Madeline Roth, Un amour
Inégal mais attachant
Il y a des femmes qui résistent aux injonctions normatives (vivre en couple, faire des projets prometteurs) et qui ne s’en cachent pas. Madeline Roth est l’une d’entre elles. Un amour raconte l’histoire d’une liaison faite d’absence plus que de présence. La narratrice, qui exerce le métier de libraire en Avignon, a rencontré sept ans auparavant un artiste qui vivait alors dans la même ville. Ils se sont vite liés, mais d’une manière n’engageant à rien, du moins du côté de l’amant.
Rétif à la vie stable, porté à changer de ville, voire de pays, il s’éloigne (au propre comme au figuré) périodiquement. Cependant, il reste en contact avec elle même à partir de l’étape où, installé en Inde (on se demande pour combien de temps), ils sont séparés par cinq heures de décalage horaire, fait hautement symbolique.
L’entourage de l’héroïne n’en finit plus de lui faire des commentaires négatifs sur cette liaison, s’évertuant à croire et à la convaincre qu’elle est malheureuse. L’est-elle vraiment ? Non, car ce qu’elle souhaite avoir, ce sont des expériences propres à « agrandir la vie » (p. 25), et c’est précisément ce que l’homme en question lui donne. « Tu es la vingt-cinquième heure. La sortie d’autoroute. Tu es une surprise d’un soir de décembre, sans cesse renouvelée. » (p. 32). En Inde, on appelle l’artiste Azad, ce qui signifie « liberté » – tout un programme, pour elle aussi. La narratrice ne s’interdit pas la perspective d’un autre amour ; en attendant, elle savoure celui-ci jusque dans ses manifestations les plus infimes.
Chose peu courante en matière d’autofiction : le partenaire absent a accepté d’être raconté, et sans exiger un droit de regard.
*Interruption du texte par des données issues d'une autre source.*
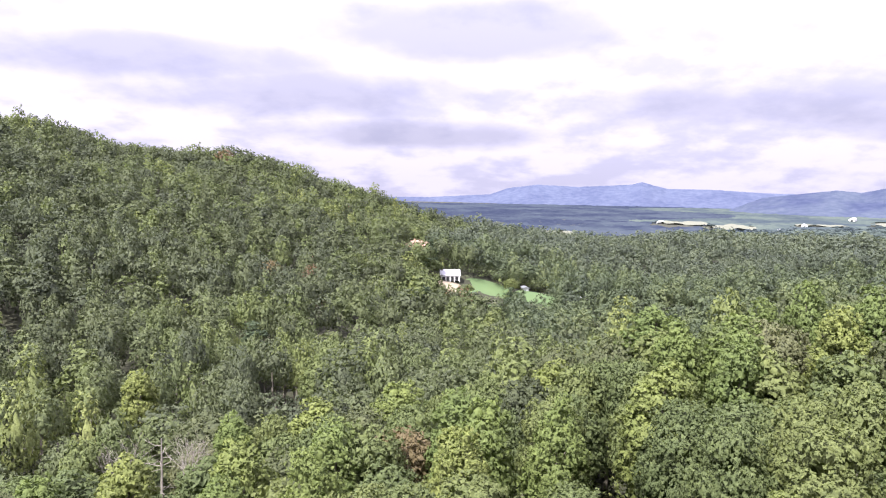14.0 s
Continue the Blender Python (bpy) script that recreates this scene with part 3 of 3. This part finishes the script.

Cela nous rend le couple hors normes d’autant plus sympathique, puisque de toute évidence, aucun des protagonistes n’abuse de l’autre. Il y a entre eux une forme de respect mutuel devenue rare dans la littérature contemporaine.
Ce récit rappelle par endroits Passion simple d’Annie Ernaux (dont Madeline Roth mentionne l’adaptation cinématographique), par son dépouillement davantage que par son contenu. L’écriture est tantôt distanciée, tantôt lyrique. A notre sens, le second registre est plus appréciable ; le texte apparaît comme inégal, mais n’en reste pas moins émouvant et attachant.
agathe de lastyns
Madeline Roth, Un amour, Do, mai 2025, 87 p. – 13,00 €.